Just to add another on the downside- new Licensing costs. Can be a bit 
maddening, depending on which solution gets purchased.

Lee -----Original Message-----
From: The EDUCAUSE Wireless Issues Constituent Group Listserv 
[mailto:wireless-...@listserv.educause.edu] On Behalf Of Voll, Toivo
Sent: Friday, May 15, 2009 2:38 PM
To: WIRELESS-LAN@LISTSERV.EDUCAUSE.EDU
Subject: Re: [WIRELESS-LAN] WLAN Deployment-High number of users

LWAPP does bring significant benefits. Whether they're worth the cost is 
another matter.
1) Radio Resource Management. The system will figure out how to properly 
interleave channels and set power levels for minimum interference. It's not 
100% perfect, but I wager it's better than almost any human can do and can 
respond to changing conditions.

2) No more manual firmware updates, configuration back-ups etc. All the AP 
management is centralized; if one goes down or catches the flu it's all on a 
central console.
3) Roaming. You can have multiple subnets, one SSID, and when users move from 
an AP in one subnet to the other, the controller(s) handle the roaming 
transparently to the user. With autonomous APs the client loses connectivity, 
has to re-dhcp and all that. Depending on your physical environment this can be 
a big one.
4) Security, authentication etc. stuff.

Downside: unless you can get two controllers, you have a single point of 
failure: controller goes, and you no longer have a wireless network anywhere.

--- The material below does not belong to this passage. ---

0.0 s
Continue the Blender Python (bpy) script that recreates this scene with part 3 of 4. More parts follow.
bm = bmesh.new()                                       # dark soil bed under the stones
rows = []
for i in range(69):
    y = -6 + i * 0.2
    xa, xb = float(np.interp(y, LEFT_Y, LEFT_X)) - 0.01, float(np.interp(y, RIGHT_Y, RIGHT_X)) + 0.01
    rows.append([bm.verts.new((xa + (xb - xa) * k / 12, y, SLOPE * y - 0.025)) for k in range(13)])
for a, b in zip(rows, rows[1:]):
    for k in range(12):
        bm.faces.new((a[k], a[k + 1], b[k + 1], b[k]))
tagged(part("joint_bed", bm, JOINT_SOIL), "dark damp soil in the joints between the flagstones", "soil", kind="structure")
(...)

You have two subnet/vlan sizing issues; the subnet presented to the wireless 
users and the network on which the management interface on the APs sits. 
Neither should be too big; you want to keep broadcast traffic low on the radio 
side so that broadcasts don't end up eating up all your air time; you want to 
keep broadcast traffic low on the wired side because the APs (especially old 
ones) have some issues with broadcast loads. Because all user traffic is 
tunneled to the controller, it really doesn't matter what network an AP is on, 
though, from the wired side as long as it can talk to the controller.

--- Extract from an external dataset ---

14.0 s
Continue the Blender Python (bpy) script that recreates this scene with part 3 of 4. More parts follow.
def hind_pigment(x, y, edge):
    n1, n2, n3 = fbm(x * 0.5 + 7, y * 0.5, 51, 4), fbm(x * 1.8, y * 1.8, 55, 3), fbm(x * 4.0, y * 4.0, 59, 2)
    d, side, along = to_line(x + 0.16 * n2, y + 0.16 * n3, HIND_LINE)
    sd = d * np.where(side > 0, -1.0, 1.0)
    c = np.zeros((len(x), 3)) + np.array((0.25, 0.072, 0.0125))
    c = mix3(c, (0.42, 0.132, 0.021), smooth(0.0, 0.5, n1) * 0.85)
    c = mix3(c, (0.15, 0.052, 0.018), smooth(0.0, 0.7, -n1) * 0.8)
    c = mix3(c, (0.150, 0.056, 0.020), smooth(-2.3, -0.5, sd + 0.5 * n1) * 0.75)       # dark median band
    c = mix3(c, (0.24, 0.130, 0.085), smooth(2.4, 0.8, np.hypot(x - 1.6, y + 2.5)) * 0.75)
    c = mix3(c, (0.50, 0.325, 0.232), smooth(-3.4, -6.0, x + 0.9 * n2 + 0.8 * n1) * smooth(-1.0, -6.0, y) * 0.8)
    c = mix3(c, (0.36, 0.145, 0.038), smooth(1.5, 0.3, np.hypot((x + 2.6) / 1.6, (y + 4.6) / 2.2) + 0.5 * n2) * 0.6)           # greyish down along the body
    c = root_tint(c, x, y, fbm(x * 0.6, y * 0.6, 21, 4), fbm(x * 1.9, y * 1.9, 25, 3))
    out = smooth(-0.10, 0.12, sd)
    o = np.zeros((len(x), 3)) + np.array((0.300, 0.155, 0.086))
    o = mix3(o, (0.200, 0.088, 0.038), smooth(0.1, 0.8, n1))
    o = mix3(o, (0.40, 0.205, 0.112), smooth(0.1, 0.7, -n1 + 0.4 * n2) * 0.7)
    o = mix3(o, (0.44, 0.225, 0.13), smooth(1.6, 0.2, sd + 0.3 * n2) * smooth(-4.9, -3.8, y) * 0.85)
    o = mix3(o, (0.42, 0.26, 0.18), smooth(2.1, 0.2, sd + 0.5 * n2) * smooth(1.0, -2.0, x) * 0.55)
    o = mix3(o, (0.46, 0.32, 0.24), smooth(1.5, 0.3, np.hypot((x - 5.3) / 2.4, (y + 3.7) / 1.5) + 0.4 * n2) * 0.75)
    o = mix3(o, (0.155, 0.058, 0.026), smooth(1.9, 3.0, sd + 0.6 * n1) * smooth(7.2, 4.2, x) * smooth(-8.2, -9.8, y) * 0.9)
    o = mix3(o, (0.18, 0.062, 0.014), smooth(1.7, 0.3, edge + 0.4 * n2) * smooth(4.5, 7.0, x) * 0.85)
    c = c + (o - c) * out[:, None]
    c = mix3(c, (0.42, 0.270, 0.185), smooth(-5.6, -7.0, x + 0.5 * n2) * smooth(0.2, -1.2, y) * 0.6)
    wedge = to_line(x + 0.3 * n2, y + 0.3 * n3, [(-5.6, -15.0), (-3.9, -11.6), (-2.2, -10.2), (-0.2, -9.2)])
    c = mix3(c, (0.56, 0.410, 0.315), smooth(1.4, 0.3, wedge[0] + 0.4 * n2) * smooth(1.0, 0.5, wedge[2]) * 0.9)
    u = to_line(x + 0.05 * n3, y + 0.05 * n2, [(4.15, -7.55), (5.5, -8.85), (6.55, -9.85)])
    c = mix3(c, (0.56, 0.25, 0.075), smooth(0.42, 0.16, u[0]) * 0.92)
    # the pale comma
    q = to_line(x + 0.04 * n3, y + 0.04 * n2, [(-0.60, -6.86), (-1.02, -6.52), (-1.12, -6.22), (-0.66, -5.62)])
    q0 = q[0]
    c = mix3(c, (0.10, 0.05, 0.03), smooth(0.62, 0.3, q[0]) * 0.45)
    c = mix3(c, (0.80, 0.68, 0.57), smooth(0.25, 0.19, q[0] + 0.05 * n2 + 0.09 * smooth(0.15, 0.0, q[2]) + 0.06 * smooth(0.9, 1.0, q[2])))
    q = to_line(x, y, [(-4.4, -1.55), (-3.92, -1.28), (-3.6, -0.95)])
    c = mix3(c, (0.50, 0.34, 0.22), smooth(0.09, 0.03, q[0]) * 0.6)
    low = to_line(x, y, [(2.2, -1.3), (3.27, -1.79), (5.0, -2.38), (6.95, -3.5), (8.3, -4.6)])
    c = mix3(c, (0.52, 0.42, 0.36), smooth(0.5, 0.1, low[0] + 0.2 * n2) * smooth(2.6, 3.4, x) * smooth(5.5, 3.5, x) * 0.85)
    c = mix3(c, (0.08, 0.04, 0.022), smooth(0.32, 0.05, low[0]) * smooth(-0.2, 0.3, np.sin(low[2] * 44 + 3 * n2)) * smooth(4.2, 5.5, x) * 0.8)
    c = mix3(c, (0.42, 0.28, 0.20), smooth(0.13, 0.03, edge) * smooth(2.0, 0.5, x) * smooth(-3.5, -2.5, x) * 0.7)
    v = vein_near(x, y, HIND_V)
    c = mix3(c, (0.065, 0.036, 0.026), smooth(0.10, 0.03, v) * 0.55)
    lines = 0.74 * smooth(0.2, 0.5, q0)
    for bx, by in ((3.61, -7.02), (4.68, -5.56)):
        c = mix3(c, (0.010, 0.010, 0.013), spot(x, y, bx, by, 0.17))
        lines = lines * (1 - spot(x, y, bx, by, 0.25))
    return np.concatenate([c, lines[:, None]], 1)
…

Unless you have outdoor coverage from light poles and such or a campus with no 
wired backbone, I don't see much use for mesh.

I'd stay away from multiplying SSIDs. We're using a single SSID university-wide 
to lessen customer confusion and reduce help desk load.

Other factors: 1200-series and 1100-series APs can all be converted from 
autonomous to LWAPP -> investment protection. Past that, if you're looking at 
having to fork-lift hardware (old vxWorks APs) Aruba is a pretty solid option 
too at very similar price.


--
Toivo Voll
Network Administrator
Information Technology Communications
University of South Florida




-----Original Message-----
From: The EDUCAUSE Wireless Issues Constituent Group Listserv 
[mailto:wireless-...@listserv.educause.edu] On Behalf Of reflect ocean
Sent: Friday, May 15, 2009 1:52 PM
To: WIRELESS-LAN@LISTSERV.EDUCAUSE.EDU
Subject: [WIRELESS-LAN] WLAN Deployment-High number of users

Hi I run a medium-sized wifi network.We are cisco shop
(autonommous access points).Recently wifi users number have reached
limits we didn't expect.Because of that,we had to adjust our subnet
network in order to support more users associated to the only SSID our
wireless network use.

I've been looking for alternative to create another ssid and associate
it to another different subnet but I can't find any related to.

Our wireless lan is currently reaching 1000 users or so.I'm not very
confortable with the idea  of having such number of users in wireless subnet.
We have deployed around 60 cisco autonomous acess points throughout
the campus and this subnet is firewalled and routed in our core switch
which is a hope away to accessing Internet.It's very simple design.
What would be a recommended deployment in this case with a growing
number of users?
Would deploying lwap bring any advantage to this design? We want to
keep a single ssid and mobility for wireless users.
Would mesh network bring any benefit?